Olivia De Havilland Dies, Aged 104

Olivia de Havilland

by James White |
Published on

Living to the grand old age of 104, Olivia de Havilland was starting to feel like a star whose shine would outlast us all. And yet, she died on Sunday in Paris.

But what a life... Born to British parents in Tokyo in 1916, she and younger sister Joan Fontaine after their parents divorced, settling with their mother in Northern California. Lilian Augusta taught diction and voice control, which benefited her eldest daughter. While de Havilland originally planned to become a teacher herself, she was seen by a talent scout whilst performing in a school production of A Midsummer Night's Dream and hired to be an understudy in a Hollywood Bowl staging on the play.
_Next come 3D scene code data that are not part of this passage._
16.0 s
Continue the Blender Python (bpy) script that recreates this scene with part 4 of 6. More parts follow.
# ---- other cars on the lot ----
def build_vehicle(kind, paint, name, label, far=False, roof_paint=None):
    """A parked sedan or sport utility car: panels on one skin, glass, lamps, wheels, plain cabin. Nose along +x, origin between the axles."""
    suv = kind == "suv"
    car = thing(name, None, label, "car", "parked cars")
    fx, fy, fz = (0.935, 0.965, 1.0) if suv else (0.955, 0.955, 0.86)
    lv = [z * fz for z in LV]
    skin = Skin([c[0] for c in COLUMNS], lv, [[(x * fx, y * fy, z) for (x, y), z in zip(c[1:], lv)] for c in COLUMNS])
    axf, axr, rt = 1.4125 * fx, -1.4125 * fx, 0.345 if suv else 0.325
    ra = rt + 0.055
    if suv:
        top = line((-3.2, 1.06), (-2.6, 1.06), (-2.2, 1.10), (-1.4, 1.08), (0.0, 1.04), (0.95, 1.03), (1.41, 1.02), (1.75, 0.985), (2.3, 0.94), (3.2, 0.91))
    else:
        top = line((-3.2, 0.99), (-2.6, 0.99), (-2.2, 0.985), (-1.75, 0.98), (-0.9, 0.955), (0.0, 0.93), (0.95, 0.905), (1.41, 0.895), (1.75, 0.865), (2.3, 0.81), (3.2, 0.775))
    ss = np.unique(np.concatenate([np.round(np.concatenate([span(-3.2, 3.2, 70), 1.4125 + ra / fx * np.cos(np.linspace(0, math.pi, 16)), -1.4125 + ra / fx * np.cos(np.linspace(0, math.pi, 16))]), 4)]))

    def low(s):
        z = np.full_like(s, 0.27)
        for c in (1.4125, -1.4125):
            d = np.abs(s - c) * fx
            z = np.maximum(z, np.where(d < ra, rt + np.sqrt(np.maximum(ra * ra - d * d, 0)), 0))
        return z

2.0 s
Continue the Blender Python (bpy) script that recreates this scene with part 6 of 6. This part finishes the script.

She inherited the part of Hermia and impressed the play's director Max Reinhardt to such a degree that he cast her in the 1935 film version.

The film was far from a hit, but it did win de Havilland a seven-year contract with Warner Bros., where studio executives paired her with Errol Flynn for several films, including The Adventures Of Robin Hood, The Charge Of The Light Brigade, The Private Lives Of Elizabeth and Essex and They Died With Their Boots On in 1941. Their searing screen chemistry was born from real-life attraction, though despite years of rumours, de Havilland never let the feelings grow beyond the screen out of respect for Flynn's status as a married man.

While her screen presence was that of a demure heroine, she was ambitious and forthright in real life, moving her career forward and getting her due, even if it meant facing suspension by her employers at the studio. She argued for the role of Melanie in Gone The Wind, and it became one of her most famous performances, which nabbed her first Oscar nomination for Best Supporting Actress. That led to films such as Strawberry Blonde and 1941's Hold Back The Dawn (cue her first Best Actress Oscar nom, though she lost the award to her sister).

When de Havilland's contract at Warners ended, the studio tried to hold on to her services, claiming she owed time for her suspensions. She took the case to court, spending $13,000 of her own money and battled on the argument of an old California law that forbade serfdom by limiting contracts to seven years. The win became known as the de Havilland decision and unlocked many other actors from their contracts.

The suit kept her from the screen for two years, and she then began to freelance for other companies, winning her first Oscar for 1946's To Each His Own. At the same time, her relationship with Joan began to sour, particularly when the latter made callous comments about de Havilland's new husband, Marcus Goodrich.

In her long career, she appeared in many more notable films, including The Snake Pit, The Heiress (for which she won her second Oscar), My Cousin Rachel, Hush... Hush Sweet Charlotte, The Light In The Piazza, Lady In A Cage and, later in life, was found in schlockier stuff such as The Swarm and Airport '77.

While she would step back from acting full time, de Havilland didn't rest on her laurels, writing non-fiction books, contributing to documentaries and returning to stage work.

"I feel not happy, not contented, but something else," she told the Independent in 2009. "Just grateful for having lived and having done so many things that I wanted to do and have also had so much meaning for other people."